▶ Recorded information:

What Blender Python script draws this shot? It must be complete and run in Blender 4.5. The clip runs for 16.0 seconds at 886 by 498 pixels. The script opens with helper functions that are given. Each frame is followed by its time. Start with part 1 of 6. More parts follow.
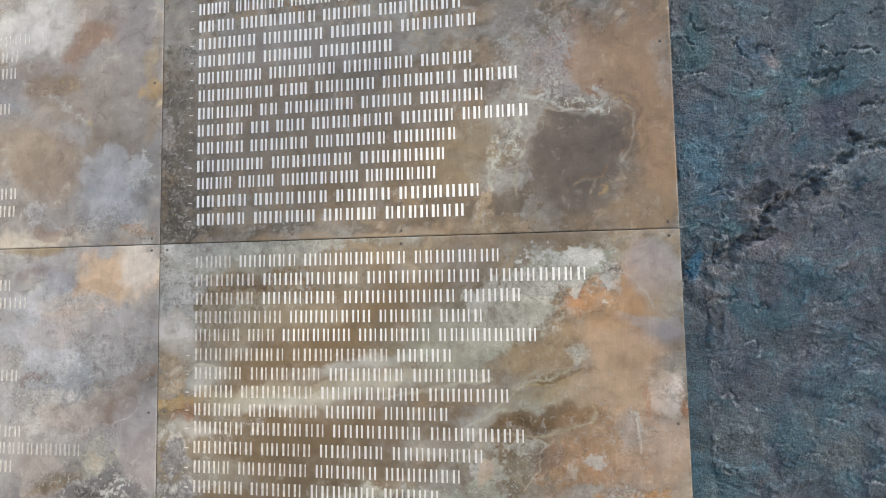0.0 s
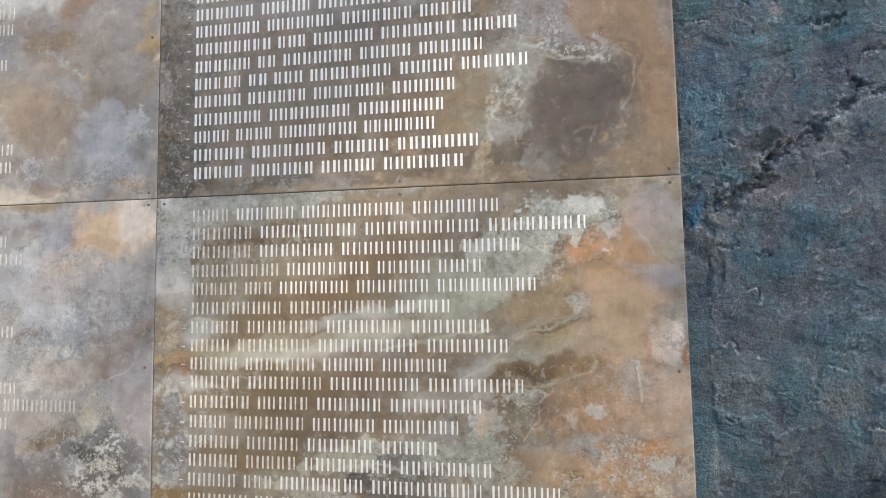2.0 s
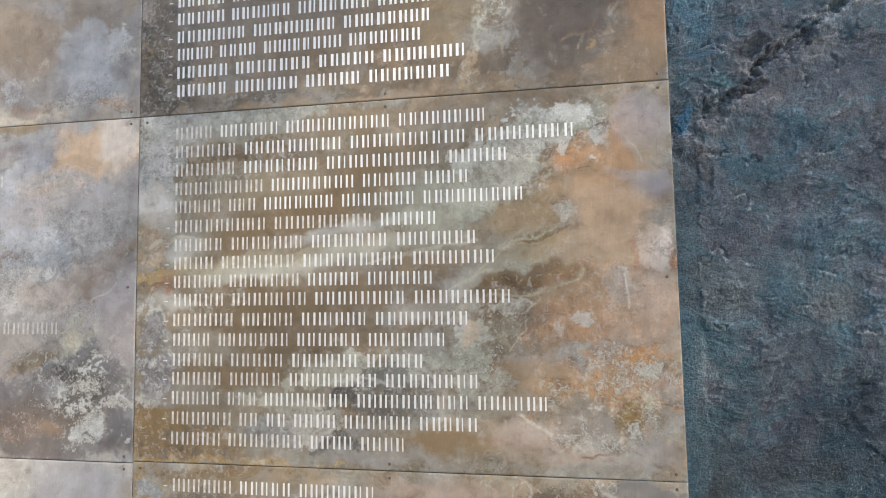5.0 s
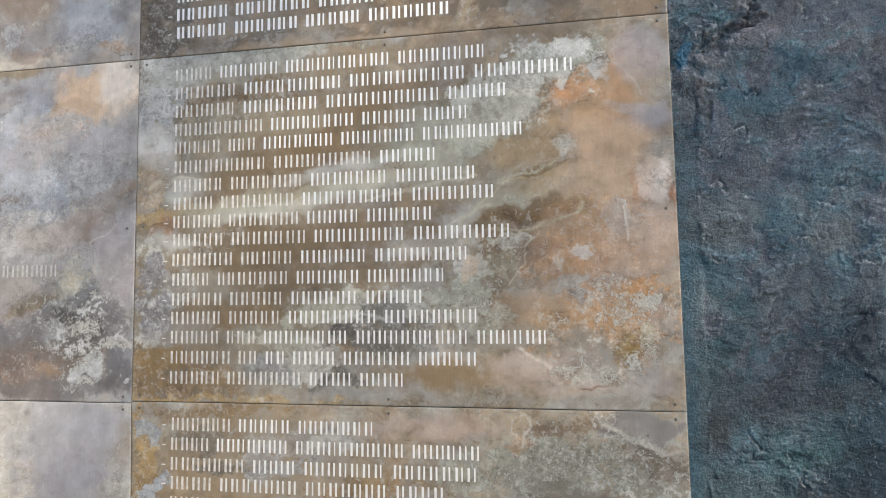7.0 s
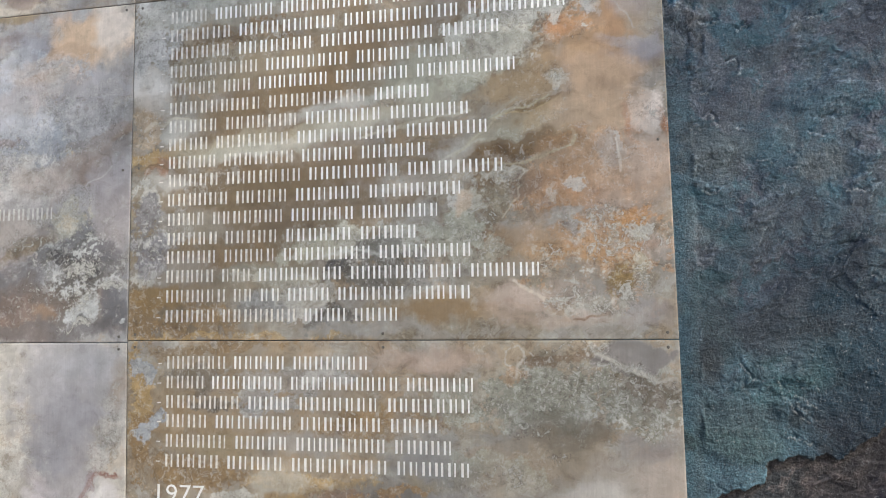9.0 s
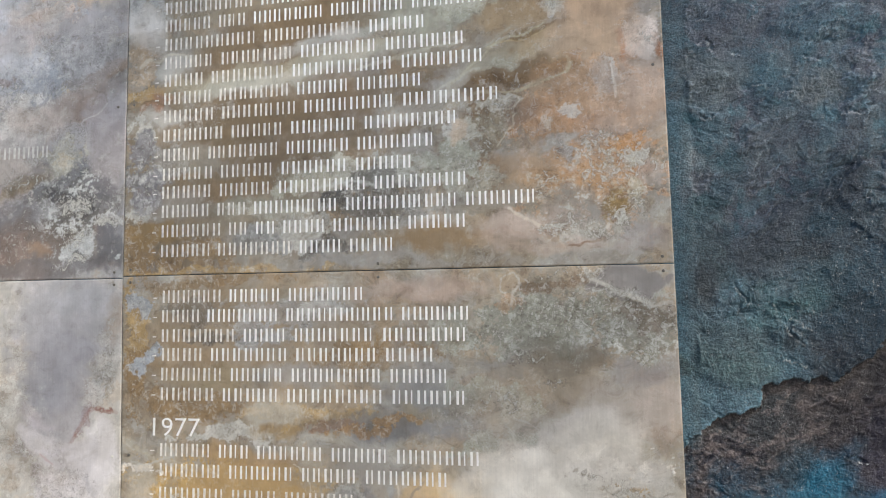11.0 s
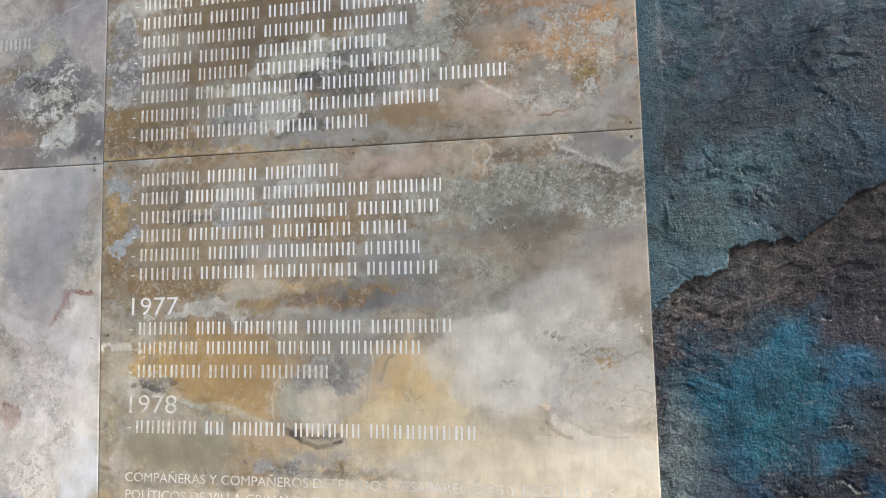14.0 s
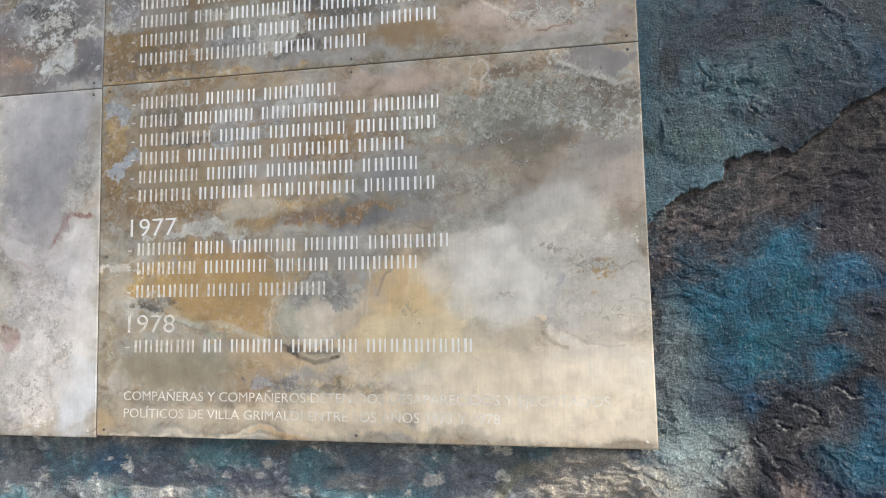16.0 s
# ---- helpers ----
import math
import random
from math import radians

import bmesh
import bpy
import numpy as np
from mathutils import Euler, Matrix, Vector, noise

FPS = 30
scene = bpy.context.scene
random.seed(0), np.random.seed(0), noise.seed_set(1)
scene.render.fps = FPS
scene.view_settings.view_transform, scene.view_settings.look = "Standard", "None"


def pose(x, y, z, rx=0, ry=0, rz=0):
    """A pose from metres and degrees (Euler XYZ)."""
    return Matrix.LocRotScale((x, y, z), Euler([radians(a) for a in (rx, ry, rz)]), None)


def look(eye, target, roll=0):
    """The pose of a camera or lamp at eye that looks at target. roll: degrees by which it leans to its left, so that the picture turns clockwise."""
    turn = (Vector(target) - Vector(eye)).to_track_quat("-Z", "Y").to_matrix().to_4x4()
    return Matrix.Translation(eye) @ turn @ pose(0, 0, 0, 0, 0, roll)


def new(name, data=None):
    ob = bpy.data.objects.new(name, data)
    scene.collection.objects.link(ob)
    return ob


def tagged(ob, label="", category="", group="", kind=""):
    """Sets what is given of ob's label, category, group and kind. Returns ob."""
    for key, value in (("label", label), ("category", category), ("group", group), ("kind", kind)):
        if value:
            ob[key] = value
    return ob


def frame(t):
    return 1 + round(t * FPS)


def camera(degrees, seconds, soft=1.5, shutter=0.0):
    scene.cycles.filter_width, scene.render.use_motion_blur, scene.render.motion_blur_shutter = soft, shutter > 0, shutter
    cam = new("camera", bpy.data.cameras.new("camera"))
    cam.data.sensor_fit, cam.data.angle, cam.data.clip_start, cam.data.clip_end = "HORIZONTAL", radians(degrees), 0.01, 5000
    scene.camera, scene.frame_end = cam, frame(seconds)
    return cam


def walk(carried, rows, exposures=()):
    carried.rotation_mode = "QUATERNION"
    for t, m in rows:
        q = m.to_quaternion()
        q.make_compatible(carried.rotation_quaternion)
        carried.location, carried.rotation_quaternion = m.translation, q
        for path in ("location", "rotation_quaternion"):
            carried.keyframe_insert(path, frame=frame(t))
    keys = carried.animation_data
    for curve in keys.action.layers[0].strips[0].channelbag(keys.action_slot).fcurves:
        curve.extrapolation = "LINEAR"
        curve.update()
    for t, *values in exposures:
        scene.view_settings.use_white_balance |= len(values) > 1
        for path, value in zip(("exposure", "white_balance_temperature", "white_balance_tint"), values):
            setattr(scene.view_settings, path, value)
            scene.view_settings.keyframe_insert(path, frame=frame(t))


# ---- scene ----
cam = camera(65.0, 16.0, soft=1.0)
PATH = [
    (0, (0.674, -1.002, 1.856), (0.271, 0.951, 2.002), -0.7),
    (0.5, (0.671, -1.005, 1.839), (0.268, 0.949, 1.983), -0.7),
    (1, (0.668, -1.001, 1.816), (0.266, 0.952, 1.967), -0.6),
    (1.5, (0.667, -0.994, 1.797), (0.266, 0.959, 1.952), -0.6),
    (2, (0.673, -0.987, 1.779), (0.268, 0.965, 1.935), -0.6),
    (2.5, (0.672, -0.984, 1.761), (0.274, 0.971, 1.911), -0.6),
    (3, (0.675, -0.978, 1.743), (0.275, 0.976, 1.887), -0.7),
    (3.5, (0.678, -0.972, 1.717), (0.279, 0.982, 1.867), -0.6),
    (4, (0.683, -0.969, 1.698), (0.285, 0.986, 1.842), -0.7),
    (6.5, (0.683, -0.957, 1.585), (0.288, 0.998, 1.742), -0.6),
    (7, (0.681, -0.957, 1.563), (0.286, 0.998, 1.717), -0.6),
    (7.5, (0.68, -0.958, 1.541), (0.288, 0.997, 1.694), -0.6),
    (8, (0.685, -0.956, 1.514), (0.292, 0.998, 1.673), -0.6),
    (8.5, (0.686, -0.955, 1.49), (0.293, 0.999, 1.651), -0.6),
    (9, (0.686, -0.954, 1.467), (0.295, 1.001, 1.628), -0.7),
    (11.5, (0.696, -0.938, 1.334), (0.301, 1.016, 1.495), -0.8),
    (12, (0.703, -0.933, 1.298), (0.304, 1.019, 1.474), -0.7),
    (12.5, (0.705, -0.935, 1.275), (0.311, 1.019, 1.439), -0.8),
    (13, (0.707, -0.937, 1.249), (0.32, 1.019, 1.407), -0.8),
    (13.5, (0.714, -0.937, 1.215), (0.325, 1.017, 1.383), -0.7),
    (14, (0.721, -0.939, 1.183), (0.336, 1.016, 1.357), -0.8),
    (14.5, (0.727, -0.936, 1.159), (0.338, 1.019, 1.326), -0.7),
    (15, (0.726, -0.934, 1.13), (0.341, 1.021, 1.296), -0.8),
    (15.5, (0.726, -0.932, 1.094), (0.34, 1.023, 1.268), -0.7),
    (16, (0.723, -0.933, 1.064), (0.337, 1.022, 1.241), -0.7),
]
walk(cam, [(t, look(eye, target, roll)) for t, eye, target, roll in PATH], exposures=((0.0, 0.645, 7110, 9), (8.0, 0.61, 6960, 9), (16.0, 0.51, 6870, 8)))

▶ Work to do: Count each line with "carried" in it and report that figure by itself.

▶ Task output: 6